Everything in the listing except the pictures should be written out exactly.

Records with scene code
---
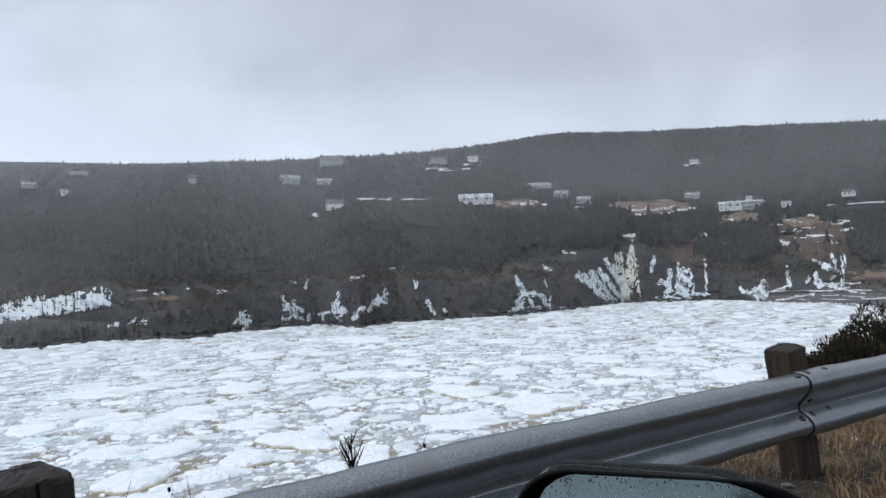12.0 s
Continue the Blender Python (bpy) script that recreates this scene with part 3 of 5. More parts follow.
# ---- clearings, houses and forest on the far slope ----
# bearing, angle over the eye's level, half width, half height (degrees), what lies there
OPEN_UPPER = [
    (51.1, 5.05, 1.3, 0.12, "snow"), (54.6, 4.95, 1.5, 0.10, "patchy"), (61.6, 4.3, 1.7, 0.36, "field"), (62.9, 4.3, 1.1, 0.28, "patchy"),
    (66.6, 4.05, 0.9, 0.3, "patchy"), (71.0, 3.55, 3.1, 0.55, "field"), (71.6, 3.45, 2.4, 0.30, "patchy"), (77.8, 2.55, 2.8, 0.45, "field"),
    (81.2, 2.0, 1.5, 0.35, "field"), (76.5, 2.4, 1.6, 0.25, "patchy"), (35.4, -1.72, 2.0, 0.16, "field"), (37.2, -1.15, 0.5, 0.09, "specks"),
    (34.2, -1.05, 0.6, 0.09, "specks"), (49.2, -0.65, 0.3, 0.08, "specks"),
]
OPEN_FIELDS = [
    (52.3, -0.2, 0.25, 0.05, "specks"), (44.9, -0.95, 0.3, 0.14, "specks"), (82.5, -2.75, 4.0, 0.06, "strip"), (84.5, -3.35, 3.6, 0.05, "strip"),
    (83.2, -2.3, 1.6, 0.07, "strip"), (58.4, 7.45, 0.9, 0.12, "snow"), (56.6, 7.1, 1.8, 0.14, "patchy"), (55.9, 7.6, 0.7, 0.15, "patchy"),
    (74.6, 6.4, 0.7, 0.12, "patchy"), (45.9, 3.1, 0.35, 0.35, "patchy"), (49.2, 4.25, 0.5, 0.10, "snow"),
]
OPEN_SHORE = [
    (20.8, 6.75, 0.5, 0.06, "snow"), (24.4, 6.65, 0.8, 0.10, "patchy"), (27.5, 6.05, 0.9, 0.10, "patchy"), (30.6, 6.95, 0.6, 0.07, "snow"),
    (24.6, 3.3, 0.5, 0.08, "patchy"), (12.4, 5.38, 0.5, 0.10, "patchy"), (44.0, 6.1, 0.4, 0.1, "patchy"), (85.5, 3.0, 3.0, 0.05, "patchy"),
    (75.6, 1.2, 0.35, 0.12, "snow"), (70.0, 1.5, 0.45, 0.06, "snow"), (82.3, 0.7, 3.2, 1.3, "bracken"), (72.5, 0.4, 2.2, 0.9, "bracken"),
    (80.6, 1.9, 1.6, 0.7, "specks"),
]
OPEN_RIDGE = [
    (76.5, 0.2, 2.0, 0.6, "specks"), (67.0, 0.4, 2.0, 0.5, "specks"), (63.9, -0.6, 0.5, 0.25, "patchy"), (85.6, -1.75, 1.7, 0.28, "field"),
    (46.6, 4.0, 0.3, 0.2, "patchy"),
]
OPEN_HEAD = [
    (84.1, 1.6, 0.9, 0.35, "patchy"), (82.2, 0.95, 1.3, 0.10, "snow"), (80.4, 2.3, 0.5, 0.22, "patchy"), (75.1, 1.38, 0.35, 0.16, "snow"),
    (69.8, 1.62, 0.6, 0.09, "snow"), (74.0, 3.3, 0.6, 0.12, "snow"), (62.0, 4.38, 1.2, 0.14, "snow"), (66.3, 3.7, 0.6, 0.14, "snow"),
    (71.8, 3.1, 1.6, 0.10, "snow"), (80.2, 0.75, 0.4, 0.35, "patchy"),
]
CLEARINGS = OPEN_UPPER + OPEN_FIELDS + OPEN_SHORE + OPEN_RIDGE + OPEN_HEAD


def blob_mask(u, v, seed):
    return (np.abs(u) ** 3 + np.abs(v) ** 3) ** (1 / 3) + 0.75 * waves(u * 6, v * 2.5, seed, 5, 0.8)


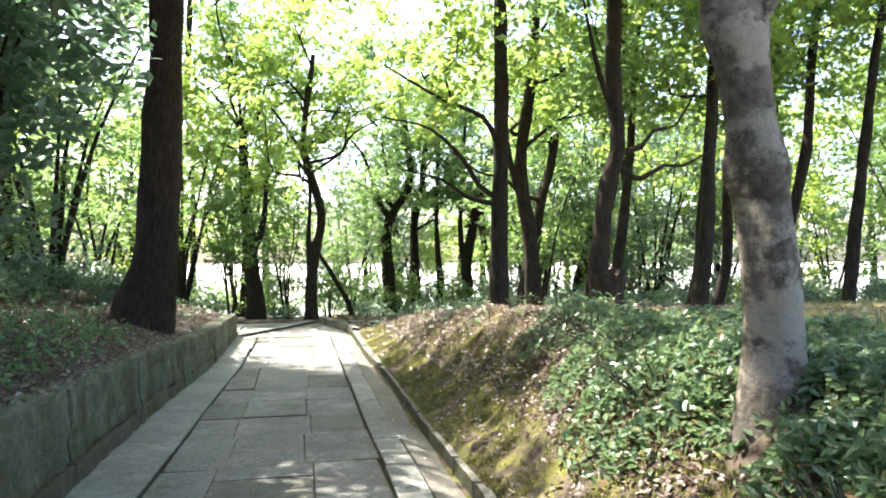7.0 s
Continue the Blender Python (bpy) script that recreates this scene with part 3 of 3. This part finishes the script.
# three upper crown parts added out of view, to shade lawn and bank
tree((3.68, 14.2), [(0.09, 0, 0.95), (0.2, 0, 1.75), (0.35, 0, 2.25), (0.32, 0, 2.75), (0.28, 0, 3.4), (0.5, 0.2, 6), (0.7, 0.2, 9.5)], 0.125, crown(0.6, 0.2, 3.6, 7.5, 2.2, 24) + crown(1.0, 0.3, 7.5, 10.5, 3.2, 30, (0.7, 1.1)) + crown(-1.2, -2.1, 7, 10, 2.6, 34, (0.6, 1.0)) + crown(-3.6, -0.3, 5.6, 8, 1.4, 9), 280, group="wood trees", limbs=8,
     bare=((0.05, (0.3, 0, 2.08), (0.5, 0, 1.93), (0.68, 0, 1.87), (1.02, 0, 2.06), (1.35, 0.1, 2.07), (1.9, 0.2, 2.35)), (0.042, (0.36, 0, 2.22), (0.68, 0, 2.28), (0.92, 0.1, 2.54), (1.3, 0.2, 2.64), (1.6, 0.2, 3.1)),
           (0.05, (0.32, 0, 2.7), (0.05, -0.1, 3.2), (-0.25, -0.2, 4.3))),
     label="dark leaning tree with crooked side limbs beside the stump")
for (x, y, r, lean, h, z0) in ((5.75, 15.1, 0.15, 0.12, 8, 3.4), (5.3, 17.5, 0.12, 0.10, 9, 3.4), (6.1, 18.6, 0.13, 0.12, 9, 3.2), (7.2, 17.6, 0.15, 0.16, 8, 3.4),
                               (8.4, 18.7, 0.14, 0.18, 8, 3.2), (8.7, 16.9, 0.15, 0.17, 8, 3.2), (9.0, 15.8, 0.14, 0.22, 8, 3.4), (9.3, 14.6, 0.14, 0.2, 8, 3.4),
                               (10.2, 13.6, 0.17, 0.24, 8, 3.6), (11.6, 15.4, 0.15, 0.2, 8, 3.2), (12.4, 18.3, 0.16, 0.15, 9, 3.0), (10.4, 20.0, 0.15, 0.12, 9, 3.0), (7.4, 21.5, 0.15, 0.1, 9, 2.8)):
    w = rng.normal(0, 0.08, 6)
    # second crown part sits above view, added only to shade the far lawn
    tree((x, y), [(lean * 0.9 + w[0], w[1], 1.2), (lean * 2.4 + w[2], w[3], 3), (lean * 4.2 + w[4], w[5], 5.2), (lean * 7, 0, h)], r * 0.8,
         crown(lean * 5, 0, z0 + 0.4, h + 1, 2.2, 26) + crown(lean * 6, 0, h, h + 3, 2.8, 12, (0.8, 1.2)), 270, group="wood trees", leaves=LEAF if rng.random() < 0.6 else LEAF_YELLOW, label="slim dark tree leaning towards the lawn", limbs=7)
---
## The solution
12.0 s
Continue the Blender Python (bpy) script that recreates this scene with part 3 of 5. More parts follow.
# ---- clearings, houses and forest on the far slope ----
# bearing, angle over the eye's level, half width, half height (degrees), what lies there
OPEN_UPPER = [
    (51.1, 5.05, 1.3, 0.12, "snow"), (54.6, 4.95, 1.5, 0.10, "patchy"), (61.6, 4.3, 1.7, 0.36, "field"), (62.9, 4.3, 1.1, 0.28, "patchy"),
    (66.6, 4.05, 0.9, 0.3, "patchy"), (71.0, 3.55, 3.1, 0.55, "field"), (71.6, 3.45, 2.4, 0.30, "patchy"), (77.8, 2.55, 2.8, 0.45, "field"),
    (81.2, 2.0, 1.5, 0.35, "field"), (76.5, 2.4, 1.6, 0.25, "patchy"), (35.4, -1.72, 2.0, 0.16, "field"), (37.2, -1.15, 0.5, 0.09, "specks"),
    (34.2, -1.05, 0.6, 0.09, "specks"), (49.2, -0.65, 0.3, 0.08, "specks"),
]
OPEN_FIELDS = [
    (52.3, -0.2, 0.25, 0.05, "specks"), (44.9, -0.95, 0.3, 0.14, "specks"), (82.5, -2.75, 4.0, 0.06, "strip"), (84.5, -3.35, 3.6, 0.05, "strip"),
    (83.2, -2.3, 1.6, 0.07, "strip"), (58.4, 7.45, 0.9, 0.12, "snow"), (56.6, 7.1, 1.8, 0.14, "patchy"), (55.9, 7.6, 0.7, 0.15, "patchy"),
    (74.6, 6.4, 0.7, 0.12, "patchy"), (45.9, 3.1, 0.35, 0.35, "patchy"), (49.2, 4.25, 0.5, 0.10, "snow"),
]
OPEN_SHORE = [
    (20.8, 6.75, 0.5, 0.06, "snow"), (24.4, 6.65, 0.8, 0.10, "patchy"), (27.5, 6.05, 0.9, 0.10, "patchy"), (30.6, 6.95, 0.6, 0.07, "snow"),
    (24.6, 3.3, 0.5, 0.08, "patchy"), (12.4, 5.38, 0.5, 0.10, "patchy"), (44.0, 6.1, 0.4, 0.1, "patchy"), (85.5, 3.0, 3.0, 0.05, "patchy"),
    (75.6, 1.2, 0.35, 0.12, "snow"), (70.0, 1.5, 0.45, 0.06, "snow"), (82.3, 0.7, 3.2, 1.3, "bracken"), (72.5, 0.4, 2.2, 0.9, "bracken"),
    (80.6, 1.9, 1.6, 0.7, "specks"),
]
OPEN_RIDGE = [
    (76.5, 0.2, 2.0, 0.6, "specks"), (67.0, 0.4, 2.0, 0.5, "specks"), (63.9, -0.6, 0.5, 0.25, "patchy"), (85.6, -1.75, 1.7, 0.28, "field"),
    (46.6, 4.0, 0.3, 0.2, "patchy"),
]
OPEN_HEAD = [
    (84.1, 1.6, 0.9, 0.35, "patchy"), (82.2, 0.95, 1.3, 0.10, "snow"), (80.4, 2.3, 0.5, 0.22, "patchy"), (75.1, 1.38, 0.35, 0.16, "snow"),
    (69.8, 1.62, 0.6, 0.09, "snow"), (74.0, 3.3, 0.6, 0.12, "snow"), (62.0, 4.38, 1.2, 0.14, "snow"), (66.3, 3.7, 0.6, 0.14, "snow"),
    (71.8, 3.1, 1.6, 0.10, "snow"), (80.2, 0.75, 0.4, 0.35, "patchy"),
]
CLEARINGS = OPEN_UPPER + OPEN_FIELDS + OPEN_SHORE + OPEN_RIDGE + OPEN_HEAD


def blob_mask(u, v, seed):
    return (np.abs(u) ** 3 + np.abs(v) ** 3) ** (1 / 3) + 0.75 * waves(u * 6, v * 2.5, seed, 5, 0.8)


7.0 s
Continue the Blender Python (bpy) script that recreates this scene with part 3 of 3. This part finishes the script.
# three upper crown parts added out of view, to shade lawn and bank
tree((3.68, 14.2), [(0.09, 0, 0.95), (0.2, 0, 1.75), (0.35, 0, 2.25), (0.32, 0, 2.75), (0.28, 0, 3.4), (0.5, 0.2, 6), (0.7, 0.2, 9.5)], 0.125, crown(0.6, 0.2, 3.6, 7.5, 2.2, 24) + crown(1.0, 0.3, 7.5, 10.5, 3.2, 30, (0.7, 1.1)) + crown(-1.2, -2.1, 7, 10, 2.6, 34, (0.6, 1.0)) + crown(-3.6, -0.3, 5.6, 8, 1.4, 9), 280, group="wood trees", limbs=8,
     bare=((0.05, (0.3, 0, 2.08), (0.5, 0, 1.93), (0.68, 0, 1.87), (1.02, 0, 2.06), (1.35, 0.1, 2.07), (1.9, 0.2, 2.35)), (0.042, (0.36, 0, 2.22), (0.68, 0, 2.28), (0.92, 0.1, 2.54), (1.3, 0.2, 2.64), (1.6, 0.2, 3.1)),
           (0.05, (0.32, 0, 2.7), (0.05, -0.1, 3.2), (-0.25, -0.2, 4.3))),
     label="dark leaning tree with crooked side limbs beside the stump")
for (x, y, r, lean, h, z0) in ((5.75, 15.1, 0.15, 0.12, 8, 3.4), (5.3, 17.5, 0.12, 0.10, 9, 3.4), (6.1, 18.6, 0.13, 0.12, 9, 3.2), (7.2, 17.6, 0.15, 0.16, 8, 3.4),
                               (8.4, 18.7, 0.14, 0.18, 8, 3.2), (8.7, 16.9, 0.15, 0.17, 8, 3.2), (9.0, 15.8, 0.14, 0.22, 8, 3.4), (9.3, 14.6, 0.14, 0.2, 8, 3.4),
                               (10.2, 13.6, 0.17, 0.24, 8, 3.6), (11.6, 15.4, 0.15, 0.2, 8, 3.2), (12.4, 18.3, 0.16, 0.15, 9, 3.0), (10.4, 20.0, 0.15, 0.12, 9, 3.0), (7.4, 21.5, 0.15, 0.1, 9, 2.8)):
    w = rng.normal(0, 0.08, 6)
    # second crown part sits above view, added only to shade the far lawn
    tree((x, y), [(lean * 0.9 + w[0], w[1], 1.2), (lean * 2.4 + w[2], w[3], 3), (lean * 4.2 + w[4], w[5], 5.2), (lean * 7, 0, h)], r * 0.8,
         crown(lean * 5, 0, z0 + 0.4, h + 1, 2.2, 26) + crown(lean * 6, 0, h, h + 3, 2.8, 12, (0.8, 1.2)), 270, group="wood trees", leaves=LEAF if rng.random() < 0.6 else LEAF_YELLOW, label="slim dark tree leaning towards the lawn", limbs=7)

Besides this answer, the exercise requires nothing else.